WellD challenge report

What I did

Analyzed the existing Spring Boot/Thymeleaf order management application for missing metrics.
Added and exposed additional custom metrics using Micrometer and Spring Boot Actuator, making them available at /actuator/prometheus for Prometheus scraping.
Implemented the following custom metrics:
- orders_deleted_total: Total orders deleted.
- orders_created_per_product_total (with product tag): Orders created per product.
- order_quantity_average: Distribution summary for order quantities (enables average, max, count, sum such as order_quantity_average_sum and order_quantity_average_total).
log_events_total (with level tag): Counts of INFO and ERROR log events.
Ensured JVM and HTTP metrics are available (latency, memory, CPU, threads, GC, etc.) via Actuator.
Created a Grafana dashboard (see grafana/monitoring/) with panels for all key metrics and business KPIs.

Build the source code with mvn clean package
Start the stack: docker compose up -d
Access Prometheus at http://localhost:9090
Access Grafana at http://localhost:3000 (default login: admin:admin)
Import the JSON dashboard provided in this repository under grafana/monitoring/
Interact with the application at http://localhost:8080/web/orders , metrics will update in realtime on the dashboard.

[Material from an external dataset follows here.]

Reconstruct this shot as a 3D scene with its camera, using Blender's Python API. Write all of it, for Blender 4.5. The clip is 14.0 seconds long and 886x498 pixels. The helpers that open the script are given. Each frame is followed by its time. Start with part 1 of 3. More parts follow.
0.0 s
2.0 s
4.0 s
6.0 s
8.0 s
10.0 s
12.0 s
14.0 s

Total Orders Created: Visualizes the cumulative number of orders created (orders_created_total).
Total Orders Deleted: Shows the number of orders deleted (orders_deleted_total).
Orders per Product: Bar chart/table using orders_created_per_product_total{product="..."} for business insight.
Average Quantity per Order: Displays the average order quantity using order_quantity_average_sum / order_quantity_average_count.
HTTP Request Latency (p95, p99): Shows high-percentile request durations per endpoint using: histogram_quantile(0.95, sum(rate(http_server_requests_seconds_bucket[5m])) by (le, uri)) and histogram_quantile(0.99, sum(rate(http_server_requests_seconds_bucket[5m])) by (le, uri))
JVM Memory & CPU Usage: Monitors resource usage with jvm_memory_used_bytes, process_cpu_usage, etc.
Log Event Counters: Visualizes counts of INFO and ERROR logs (log_events_total{level="INFO"} and log_events_total{level="ERROR"}).
Other Stability Metrics: Panels for thread count, GC pause time, and queue size.

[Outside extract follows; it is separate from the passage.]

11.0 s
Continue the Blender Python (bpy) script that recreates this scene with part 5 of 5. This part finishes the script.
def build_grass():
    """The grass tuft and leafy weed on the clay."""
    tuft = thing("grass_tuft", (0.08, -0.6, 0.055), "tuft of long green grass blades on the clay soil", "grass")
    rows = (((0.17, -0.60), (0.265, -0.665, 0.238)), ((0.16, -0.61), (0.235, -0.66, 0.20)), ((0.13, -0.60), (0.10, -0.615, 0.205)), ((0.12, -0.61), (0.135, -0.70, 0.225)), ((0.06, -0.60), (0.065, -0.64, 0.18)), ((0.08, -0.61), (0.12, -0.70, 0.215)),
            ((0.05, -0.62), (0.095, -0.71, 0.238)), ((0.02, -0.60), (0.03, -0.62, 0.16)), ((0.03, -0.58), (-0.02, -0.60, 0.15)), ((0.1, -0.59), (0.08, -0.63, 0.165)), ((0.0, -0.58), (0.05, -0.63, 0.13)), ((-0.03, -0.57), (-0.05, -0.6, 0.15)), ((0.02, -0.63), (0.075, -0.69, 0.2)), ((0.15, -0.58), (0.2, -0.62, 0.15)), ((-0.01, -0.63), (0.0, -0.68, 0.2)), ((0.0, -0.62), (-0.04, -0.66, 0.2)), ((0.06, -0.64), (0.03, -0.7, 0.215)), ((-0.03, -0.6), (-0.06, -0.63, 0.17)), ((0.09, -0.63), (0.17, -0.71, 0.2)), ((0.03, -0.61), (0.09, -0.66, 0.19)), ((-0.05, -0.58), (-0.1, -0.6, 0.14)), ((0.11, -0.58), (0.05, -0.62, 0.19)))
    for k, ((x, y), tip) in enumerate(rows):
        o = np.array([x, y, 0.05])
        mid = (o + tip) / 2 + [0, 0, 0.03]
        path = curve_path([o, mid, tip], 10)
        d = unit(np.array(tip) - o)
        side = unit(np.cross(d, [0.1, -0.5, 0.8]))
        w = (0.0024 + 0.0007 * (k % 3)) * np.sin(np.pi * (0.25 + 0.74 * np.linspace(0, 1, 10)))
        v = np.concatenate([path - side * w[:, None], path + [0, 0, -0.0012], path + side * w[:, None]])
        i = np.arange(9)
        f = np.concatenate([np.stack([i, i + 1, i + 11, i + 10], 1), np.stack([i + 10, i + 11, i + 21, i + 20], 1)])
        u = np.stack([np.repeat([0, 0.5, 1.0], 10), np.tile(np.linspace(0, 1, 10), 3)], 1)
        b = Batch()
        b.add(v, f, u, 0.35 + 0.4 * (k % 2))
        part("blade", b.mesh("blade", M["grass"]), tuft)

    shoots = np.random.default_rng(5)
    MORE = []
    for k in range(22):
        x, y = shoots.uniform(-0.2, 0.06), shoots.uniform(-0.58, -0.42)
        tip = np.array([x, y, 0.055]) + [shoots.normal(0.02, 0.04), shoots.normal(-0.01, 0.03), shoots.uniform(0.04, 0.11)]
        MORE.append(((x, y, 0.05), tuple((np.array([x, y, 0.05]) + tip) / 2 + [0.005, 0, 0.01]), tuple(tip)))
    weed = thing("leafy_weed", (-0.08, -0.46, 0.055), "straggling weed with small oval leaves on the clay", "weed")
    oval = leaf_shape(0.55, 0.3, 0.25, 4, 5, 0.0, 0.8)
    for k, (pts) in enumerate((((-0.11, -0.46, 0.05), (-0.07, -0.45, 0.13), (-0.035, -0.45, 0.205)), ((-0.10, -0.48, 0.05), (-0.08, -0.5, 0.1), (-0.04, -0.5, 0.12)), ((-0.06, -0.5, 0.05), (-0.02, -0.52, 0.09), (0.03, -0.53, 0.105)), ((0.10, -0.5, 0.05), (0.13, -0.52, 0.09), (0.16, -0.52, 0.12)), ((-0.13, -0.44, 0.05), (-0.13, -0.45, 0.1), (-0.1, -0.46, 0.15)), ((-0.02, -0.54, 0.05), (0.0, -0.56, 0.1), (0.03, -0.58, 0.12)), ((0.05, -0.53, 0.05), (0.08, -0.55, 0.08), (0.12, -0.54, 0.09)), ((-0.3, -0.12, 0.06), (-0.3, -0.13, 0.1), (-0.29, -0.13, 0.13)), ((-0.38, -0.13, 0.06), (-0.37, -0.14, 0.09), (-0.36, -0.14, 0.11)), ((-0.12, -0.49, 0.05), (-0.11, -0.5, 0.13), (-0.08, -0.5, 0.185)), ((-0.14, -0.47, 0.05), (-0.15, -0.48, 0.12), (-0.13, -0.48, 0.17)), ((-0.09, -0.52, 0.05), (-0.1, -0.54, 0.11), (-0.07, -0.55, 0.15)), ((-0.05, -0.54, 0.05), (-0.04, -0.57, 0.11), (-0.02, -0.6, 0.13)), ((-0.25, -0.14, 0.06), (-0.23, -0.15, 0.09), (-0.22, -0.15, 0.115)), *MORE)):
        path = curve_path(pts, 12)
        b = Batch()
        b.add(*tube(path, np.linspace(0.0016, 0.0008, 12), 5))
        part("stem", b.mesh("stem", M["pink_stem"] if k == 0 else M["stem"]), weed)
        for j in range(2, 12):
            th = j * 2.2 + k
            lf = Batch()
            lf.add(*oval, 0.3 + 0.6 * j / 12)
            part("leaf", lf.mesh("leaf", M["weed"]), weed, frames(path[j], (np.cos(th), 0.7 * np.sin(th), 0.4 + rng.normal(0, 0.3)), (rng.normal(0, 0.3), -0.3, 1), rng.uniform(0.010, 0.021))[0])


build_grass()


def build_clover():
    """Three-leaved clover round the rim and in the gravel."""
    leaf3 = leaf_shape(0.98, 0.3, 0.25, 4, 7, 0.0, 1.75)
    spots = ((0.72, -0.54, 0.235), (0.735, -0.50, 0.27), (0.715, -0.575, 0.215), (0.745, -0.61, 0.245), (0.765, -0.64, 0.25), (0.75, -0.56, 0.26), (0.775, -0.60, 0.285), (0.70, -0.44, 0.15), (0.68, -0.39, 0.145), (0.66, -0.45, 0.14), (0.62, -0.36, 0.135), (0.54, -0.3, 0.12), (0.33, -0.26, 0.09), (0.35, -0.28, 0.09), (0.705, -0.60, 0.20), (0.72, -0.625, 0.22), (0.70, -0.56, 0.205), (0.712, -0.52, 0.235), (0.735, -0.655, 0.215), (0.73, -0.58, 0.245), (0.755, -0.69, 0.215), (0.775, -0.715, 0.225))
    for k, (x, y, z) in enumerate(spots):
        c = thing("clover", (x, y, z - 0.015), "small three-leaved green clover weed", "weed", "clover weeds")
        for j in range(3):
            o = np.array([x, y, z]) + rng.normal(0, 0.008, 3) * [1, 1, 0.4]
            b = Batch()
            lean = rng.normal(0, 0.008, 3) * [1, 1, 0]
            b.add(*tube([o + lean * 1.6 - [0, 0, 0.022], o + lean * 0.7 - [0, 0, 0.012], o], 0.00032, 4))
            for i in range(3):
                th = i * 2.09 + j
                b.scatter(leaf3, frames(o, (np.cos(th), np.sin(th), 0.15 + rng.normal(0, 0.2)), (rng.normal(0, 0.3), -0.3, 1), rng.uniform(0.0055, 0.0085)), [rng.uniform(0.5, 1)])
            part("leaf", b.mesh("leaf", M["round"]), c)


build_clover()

High HTTP Latency, threshold of p95 > 1s for 5m, to detect slow endpoints
High ERROR log rate, threshold of >5 errors/min, might indicate bugs or failures
High JVM memory usage, threshold of >80% for 5m, might help to prevent OOM errors
High CPU usage, threshold of >80% for 5m, might help to detect resource exhaustion

orders_deleted_total: Tracks deletions for auditing and anomaly detection.
orders_created_per_product_total (with optional product tag): Enables product-level business insights and anomaly detection.
order_quantity_average: Monitors average order size, useful for business KPIs and detecting outliers.
log_events_total (with level tag): Provides visibility into application health and error rates.